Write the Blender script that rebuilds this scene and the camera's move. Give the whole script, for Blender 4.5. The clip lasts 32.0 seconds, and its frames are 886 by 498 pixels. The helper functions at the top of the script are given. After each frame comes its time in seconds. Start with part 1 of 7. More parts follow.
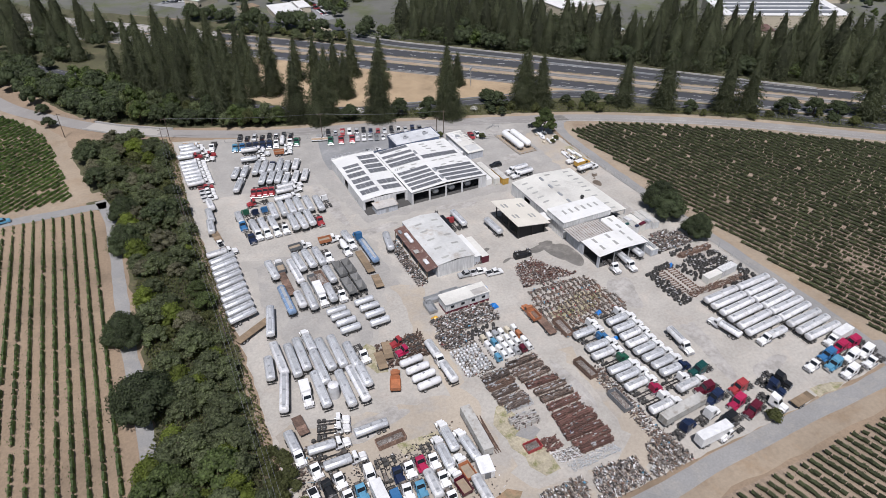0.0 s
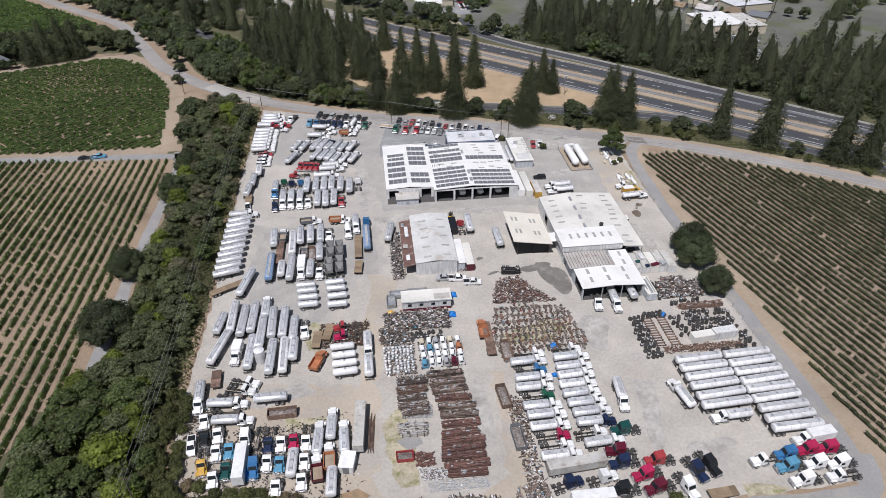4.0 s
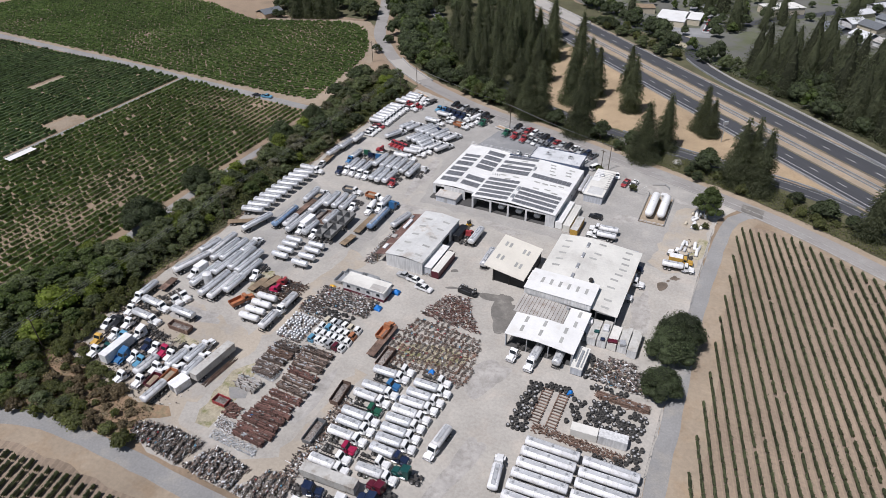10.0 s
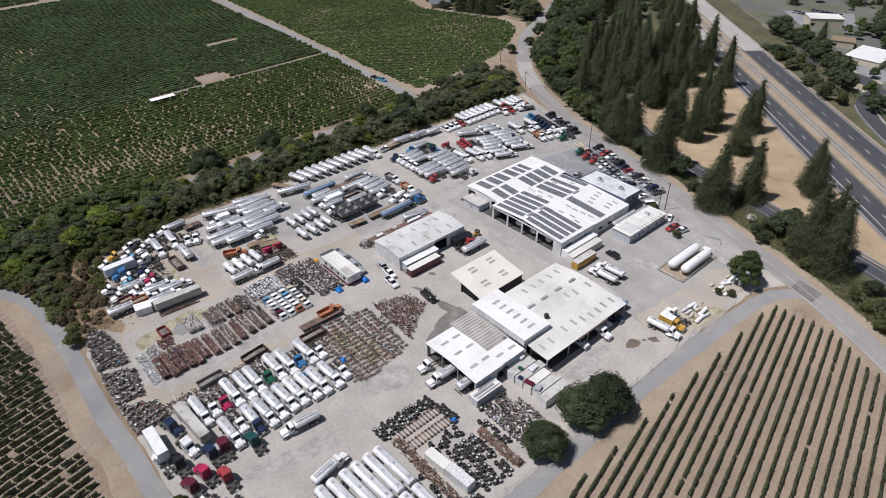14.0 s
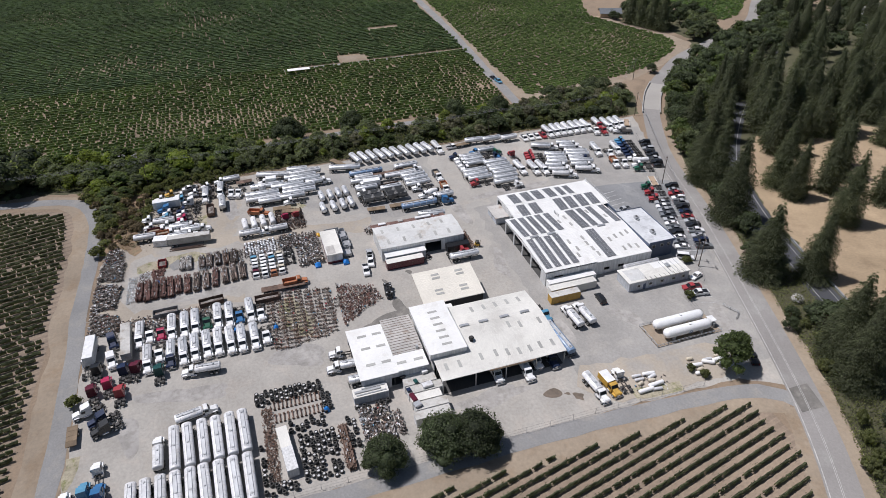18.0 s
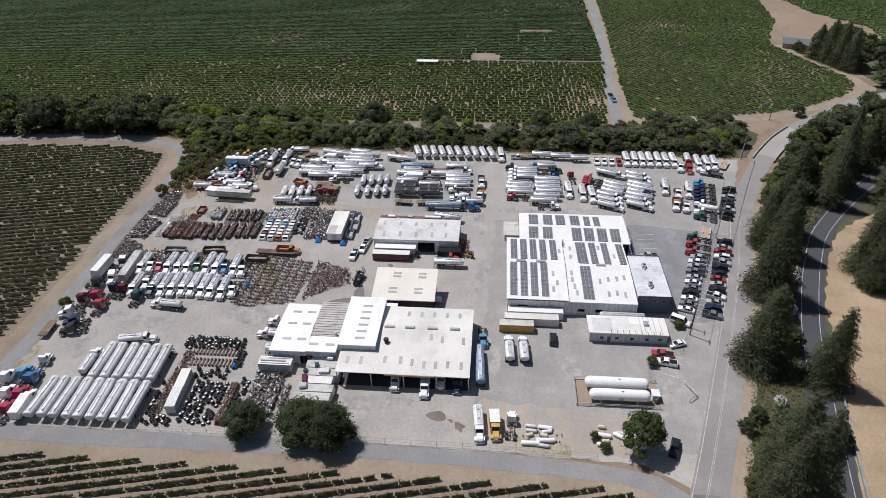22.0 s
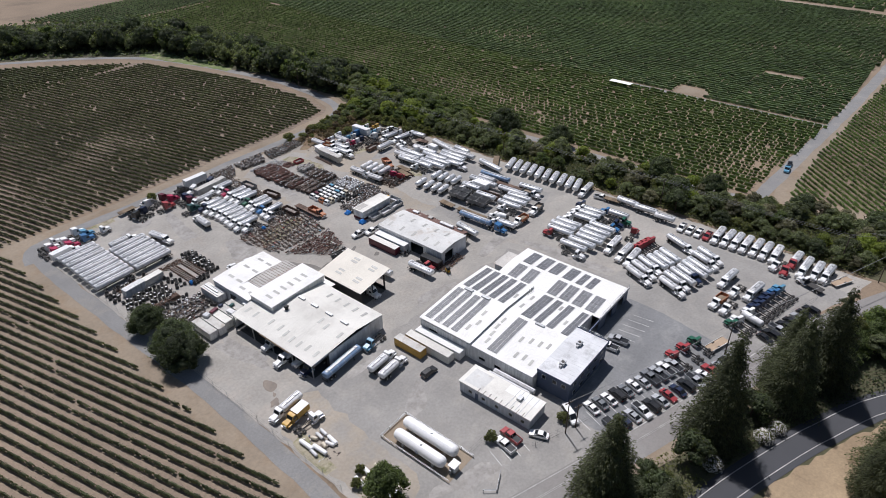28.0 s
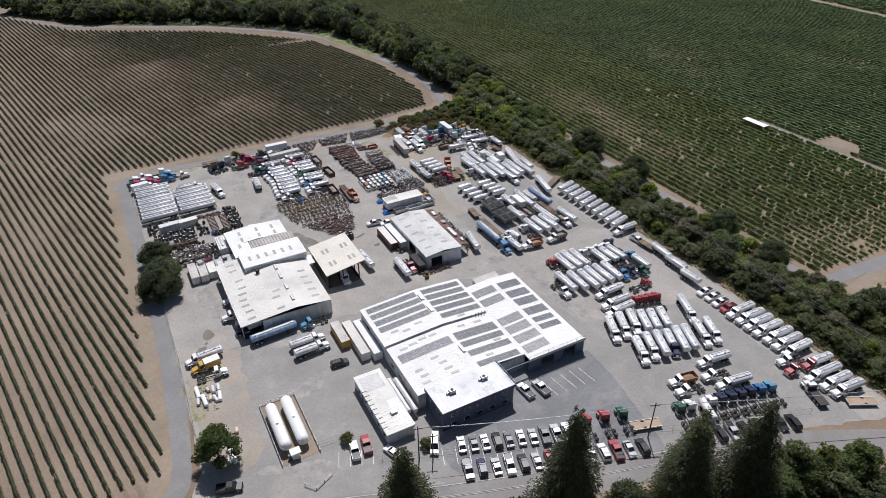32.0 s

**PROBLEM REQUIREMENTS**
Could you repeat all of the material exactly? Pictures should not be copied.

**RESULT OF THIS TASK**
Write the Blender script that rebuilds this scene and the camera's move. Give the whole script, for Blender 4.5. The clip lasts 32.0 seconds, and its frames are 886 by 498 pixels. The helper functions at the top of the script are given. After each frame comes its time in seconds. Start with part 1 of 7. More parts follow.
0.0 s
4.0 s
10.0 s
14.0 s
18.0 s
22.0 s
28.0 s
32.0 s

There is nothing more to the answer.